I haven't fully tested the program yet, so it may be too early to draw conclusions.

Motivation

Before this I've figured out some nice ways to parse code, but a complex parser makes a language that is hard to port outside of its own little environment. There's value in simple ways to parse expressions if they could be made sufficient.

I think that the layout for the code conveys valuable information. If the computer is not reading the layout then it has to obtain that information through some other means. The result is language that is cumbersome to read and modify because of the separators that could have been left out if the layout had mattered.

How did I came up with these rules? Through a little bit of experimentation and prior experience.

The ideas to orient layout parsing around the column and beginning of the line are due to the graphical observations of reading layout. I had used them in a general purpose parser before this.

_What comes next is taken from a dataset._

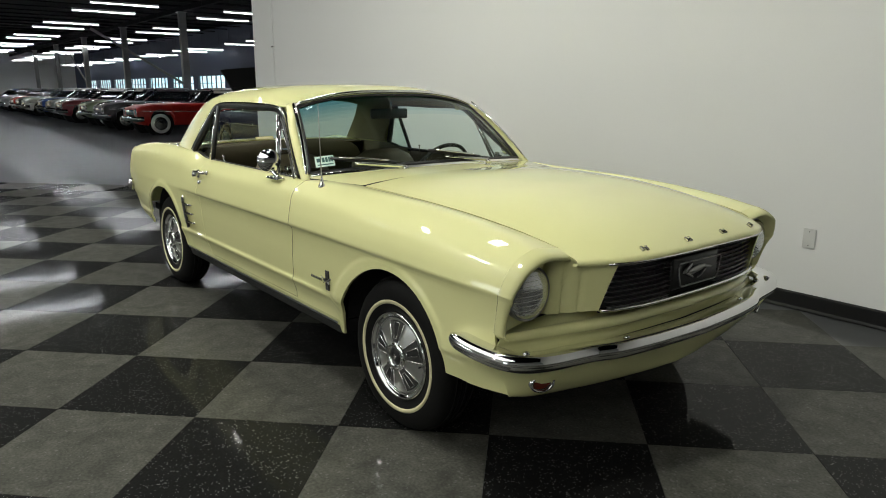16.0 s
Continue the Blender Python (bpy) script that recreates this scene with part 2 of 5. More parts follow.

Introduction of a grammatic rule with adjacent expressions always cause ambiguity between prefix and binary operators that use the same symbol. Positioning of elements vertically can behave like a separator.

When exploring the results of these existing rules I had found out, I concluded that the vertical stacking would require invariance in precedence of things that are vertically stacked over each other. Otherwise the first expression in the vertical stack would have different precedence than the others. The sensible precedence for all elements in a stack would be '0'. When discovering this I first tried to zero the precedence when a layout mark is set.

a *
  b + 1
  b + 2
  b + 3
─────────────────────────────
a * ((b+1) ¶ ((b+1) ¶ (b+1)))

This would give mathematical expressions somewhat surprising behavior when they are layouted. The behavior would eventually make sense to someone, but I've seen it before. I will eventually trip to the odd rule myself and end up thinking of alternatives.

Finally I realised that I don't need to change the precedence for an expression if I instead constraint the layout marks by the precedence. When that last remaining problem was solved, I realised it looks rather promising.